• _Task_
Do not repeat pictures. Repeat exactly the lines of the listing below from its first line through the line with "radians(degrees), 0.01, 5000".

• _Supplied information_
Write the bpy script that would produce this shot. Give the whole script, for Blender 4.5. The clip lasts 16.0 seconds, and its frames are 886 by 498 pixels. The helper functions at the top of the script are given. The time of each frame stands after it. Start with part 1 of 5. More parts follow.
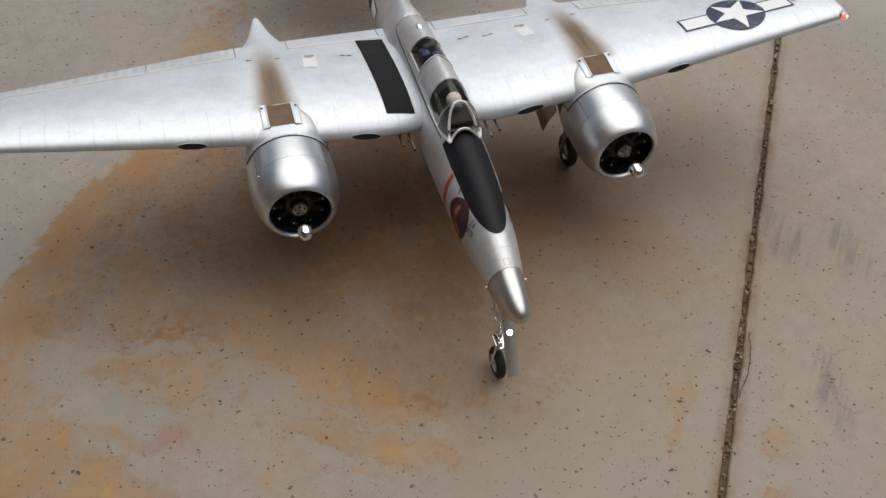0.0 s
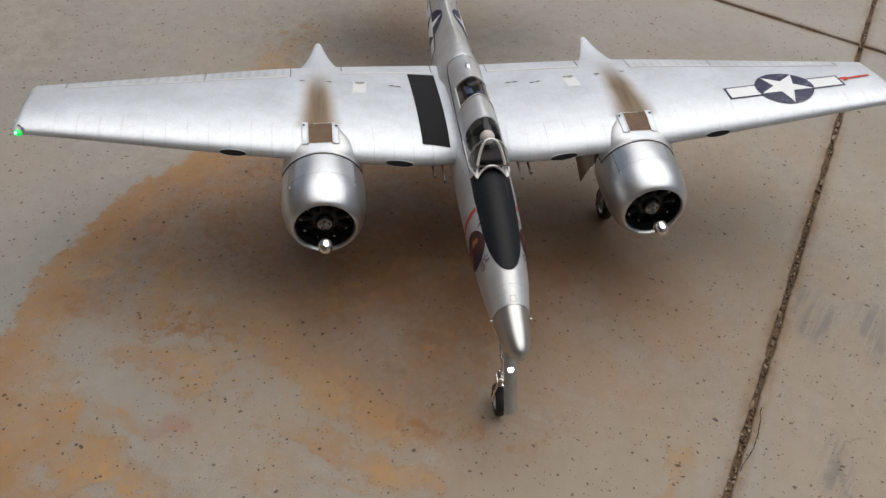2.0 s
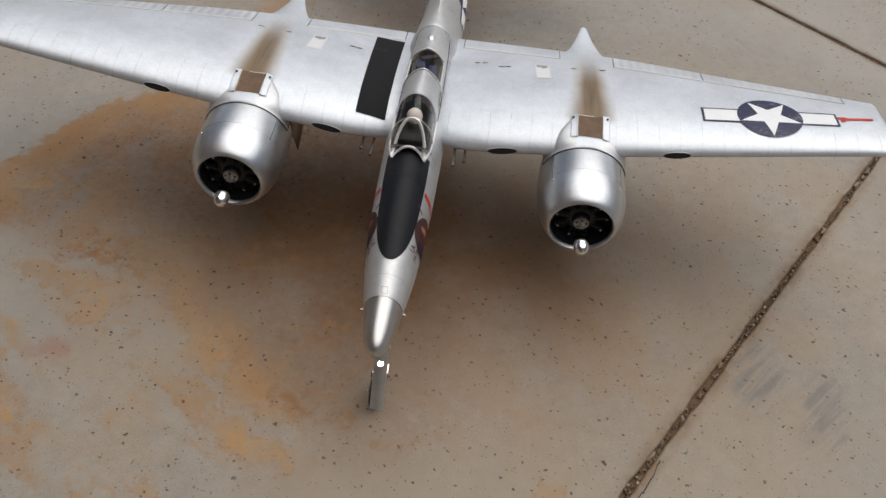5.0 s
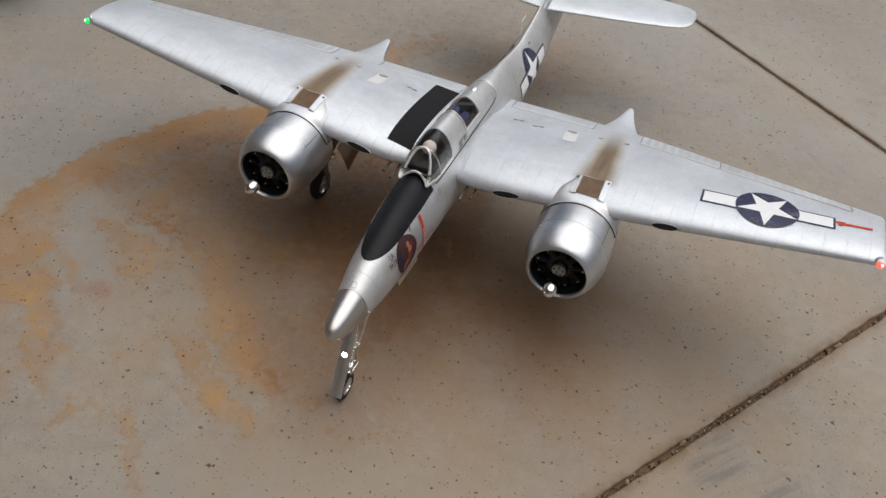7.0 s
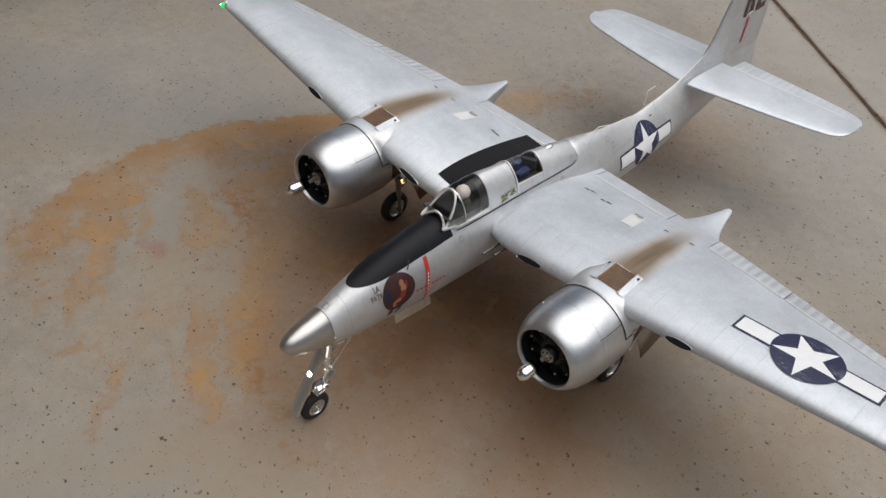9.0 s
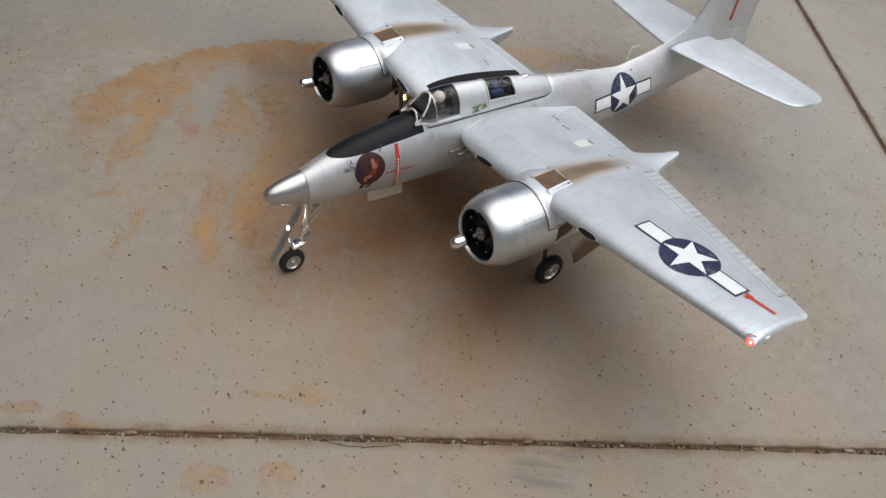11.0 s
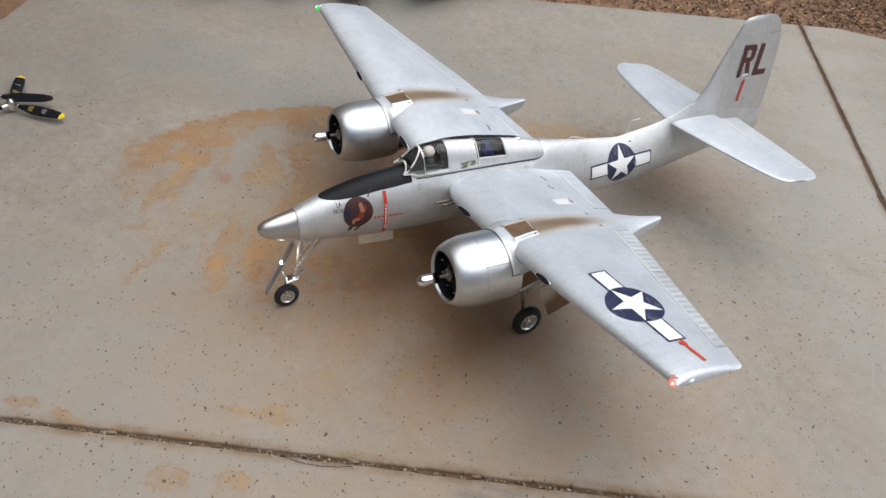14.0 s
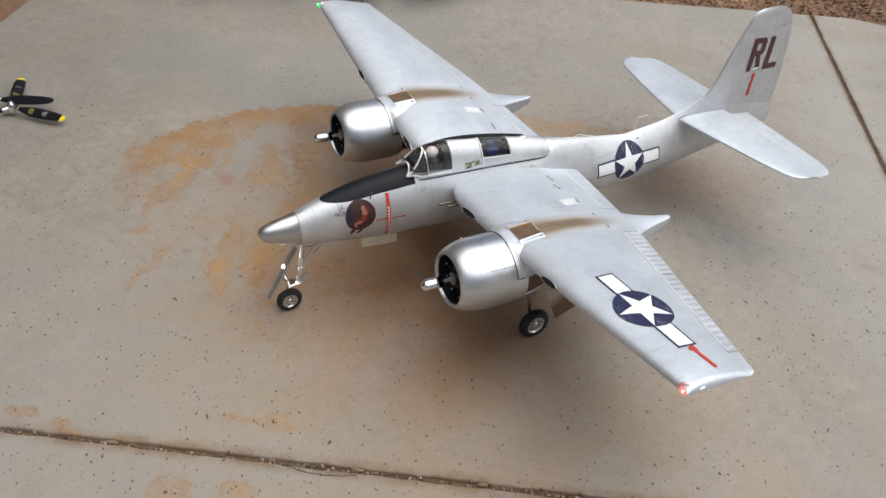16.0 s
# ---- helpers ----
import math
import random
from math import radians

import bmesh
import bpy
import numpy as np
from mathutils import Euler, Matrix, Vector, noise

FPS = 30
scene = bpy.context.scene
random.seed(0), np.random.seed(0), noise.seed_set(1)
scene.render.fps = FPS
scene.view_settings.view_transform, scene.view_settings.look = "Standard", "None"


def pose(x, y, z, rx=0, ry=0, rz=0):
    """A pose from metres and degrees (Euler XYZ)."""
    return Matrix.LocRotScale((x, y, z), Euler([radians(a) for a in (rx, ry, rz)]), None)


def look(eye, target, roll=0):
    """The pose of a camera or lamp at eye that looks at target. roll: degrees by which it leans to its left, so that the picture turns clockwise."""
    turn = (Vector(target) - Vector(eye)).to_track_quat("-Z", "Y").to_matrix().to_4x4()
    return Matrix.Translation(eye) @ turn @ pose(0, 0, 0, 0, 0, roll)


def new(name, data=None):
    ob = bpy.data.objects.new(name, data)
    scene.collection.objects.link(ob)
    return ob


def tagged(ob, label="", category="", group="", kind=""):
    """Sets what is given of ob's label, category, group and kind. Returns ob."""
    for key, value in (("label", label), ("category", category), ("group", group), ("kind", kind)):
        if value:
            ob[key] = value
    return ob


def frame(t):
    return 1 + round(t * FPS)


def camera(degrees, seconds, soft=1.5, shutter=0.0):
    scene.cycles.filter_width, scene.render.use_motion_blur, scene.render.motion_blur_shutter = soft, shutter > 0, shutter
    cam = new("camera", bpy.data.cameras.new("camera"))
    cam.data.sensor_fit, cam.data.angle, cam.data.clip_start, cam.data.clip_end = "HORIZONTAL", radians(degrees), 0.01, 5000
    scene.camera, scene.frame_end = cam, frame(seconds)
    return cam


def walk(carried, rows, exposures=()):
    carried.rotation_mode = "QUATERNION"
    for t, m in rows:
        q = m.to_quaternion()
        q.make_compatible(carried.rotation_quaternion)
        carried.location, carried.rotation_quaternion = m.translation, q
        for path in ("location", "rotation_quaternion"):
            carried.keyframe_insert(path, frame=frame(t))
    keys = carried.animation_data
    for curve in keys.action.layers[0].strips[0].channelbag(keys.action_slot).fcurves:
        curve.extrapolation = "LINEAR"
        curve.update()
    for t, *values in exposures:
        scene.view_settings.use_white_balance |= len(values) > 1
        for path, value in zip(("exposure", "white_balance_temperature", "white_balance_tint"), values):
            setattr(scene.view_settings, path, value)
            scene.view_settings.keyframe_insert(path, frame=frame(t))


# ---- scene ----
cam = camera(55.0, 16.0)
PATH = [
    (0, (-0.357, -0.633, 1.328), (0.039, 0.539, -0.244), 3.8),
    (0.5, (-0.32, -0.662, 1.328), (0.086, 0.597, -0.172), 4.9),
    (1, (-0.248, -0.687, 1.323), (0.067, 0.555, -0.212), 5.5),
    (1.5, (-0.253, -0.703, 1.331), (0.046, 0.575, -0.177), 5.6),
    (2, (-0.269, -0.7, 1.331), (-0.029, 0.6, -0.17), 4.8),
    (2.5, (-0.225, -0.726, 1.334), (0.044, 0.579, -0.157), 3.7),
    (3, (-0.152, -0.767, 1.34), (0.017, 0.545, -0.161), 3.8),
    (3.5, (-0.11, -0.728, 1.332), (0.067, 0.554, -0.193), 4.6),
    (4, (-0.057, -0.642, 1.279), (0.05, 0.634, -0.257), 4.9),
    (4.2, (-0.034, -0.600, 1.289), (0.081, 0.623, -0.290), 6.1),
    (6.3, (0.298, -0.730, 1.324), (-0.027, 0.568, -0.162), 6.2),
    (6.5, (0.313, -0.745, 1.335), (0.003, 0.579, -0.132), 6.4),
    (7, (0.442, -0.721, 1.341), (-0.016, 0.585, -0.102), 4.7),
    (7.5, (0.62, -0.676, 1.335), (0.001, 0.59, -0.085), 4.1),
    (8, (0.674, -0.589, 1.311), (-0.009, 0.602, -0.143), 3.0),
    (8.2, (0.674, -0.539, 1.298), (-0.078, 0.639, -0.131), 3.0),
    (10.3, (1.050, -0.391, 1.322), (-0.076, 0.474, -0.086), 4.4),
    (10.5, (1.085, -0.435, 1.318), (-0.038, 0.429, -0.093), 4.9),
    (11, (1.163, -0.485, 1.344), (0.062, 0.424, -0.057), 6.5),
    (11.5, (1.228, -0.455, 1.34), (0.083, 0.418, -0.048), 5.9),
    (12, (1.325, -0.335, 1.321), (0.173, 0.478, -0.097), 7.3),
    (12.5, (1.402, -0.298, 1.34), (0.149, 0.445, -0.03), 4.5),
    (13, (1.425, -0.321, 1.347), (0.119, 0.432, 0.033), 3.7),
    (13.5, (1.423, -0.341, 1.354), (0.13, 0.445, 0.046), 5.2),
    (14, (1.43, -0.347, 1.353), (0.073, 0.429, 0.106), 3.8),
    (14.5, (1.42, -0.333, 1.352), (0.049, 0.407, 0.098), 3.2),
    (15, (1.419, -0.316, 1.352), (0.058, 0.453, 0.104), 2.4),
    (15.5, (1.407, -0.315, 1.348), (0.06, 0.456, 0.086), 2.3),
    (16, (1.399, -0.317, 1.349), (0.041, 0.434, 0.086), 2.7),
]
EXPOSURES = [(0.0, -0.04, 6420, 9), (4.0, -0.04, 6420, 9), (8.0, -0.03, 6400, 9), (10.5, 0.01, 6300, 8), (12.0, 0.35, 6200, 8), (16.0, 0.37, 6200, 8)]
walk(cam, [(t, look(eye, target, roll)) for t, eye, target, roll in PATH], EXPOSURES)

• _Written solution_
Write the bpy script that would produce this shot. Give the whole script, for Blender 4.5. The clip lasts 16.0 seconds, and its frames are 886 by 498 pixels. The helper functions at the top of the script are given. The time of each frame stands after it. Start with part 1 of 5. More parts follow.
0.0 s
2.0 s
5.0 s
7.0 s
9.0 s
11.0 s
14.0 s
16.0 s
# ---- helpers ----
import math
import random
from math import radians

import bmesh
import bpy
import numpy as np
from mathutils import Euler, Matrix, Vector, noise

FPS = 30
scene = bpy.context.scene
random.seed(0), np.random.seed(0), noise.seed_set(1)
scene.render.fps = FPS
scene.view_settings.view_transform, scene.view_settings.look = "Standard", "None"


def pose(x, y, z, rx=0, ry=0, rz=0):
    """A pose from metres and degrees (Euler XYZ)."""
    return Matrix.LocRotScale((x, y, z), Euler([radians(a) for a in (rx, ry, rz)]), None)


def look(eye, target, roll=0):
    """The pose of a camera or lamp at eye that looks at target. roll: degrees by which it leans to its left, so that the picture turns clockwise."""
    turn = (Vector(target) - Vector(eye)).to_track_quat("-Z", "Y").to_matrix().to_4x4()
    return Matrix.Translation(eye) @ turn @ pose(0, 0, 0, 0, 0, roll)


def new(name, data=None):
    ob = bpy.data.objects.new(name, data)
    scene.collection.objects.link(ob)
    return ob


def tagged(ob, label="", category="", group="", kind=""):
    """Sets what is given of ob's label, category, group and kind. Returns ob."""
    for key, value in (("label", label), ("category", category), ("group", group), ("kind", kind)):
        if value:
            ob[key] = value
    return ob


def frame(t):
    return 1 + round(t * FPS)


def camera(degrees, seconds, soft=1.5, shutter=0.0):
    scene.cycles.filter_width, scene.render.use_motion_blur, scene.render.motion_blur_shutter = soft, shutter > 0, shutter
    cam = new("camera", bpy.data.cameras.new("camera"))
    cam.data.sensor_fit, cam.data.angle, cam.data.clip_start, cam.data.clip_end = "HORIZONTAL", radians(degrees), 0.01, 5000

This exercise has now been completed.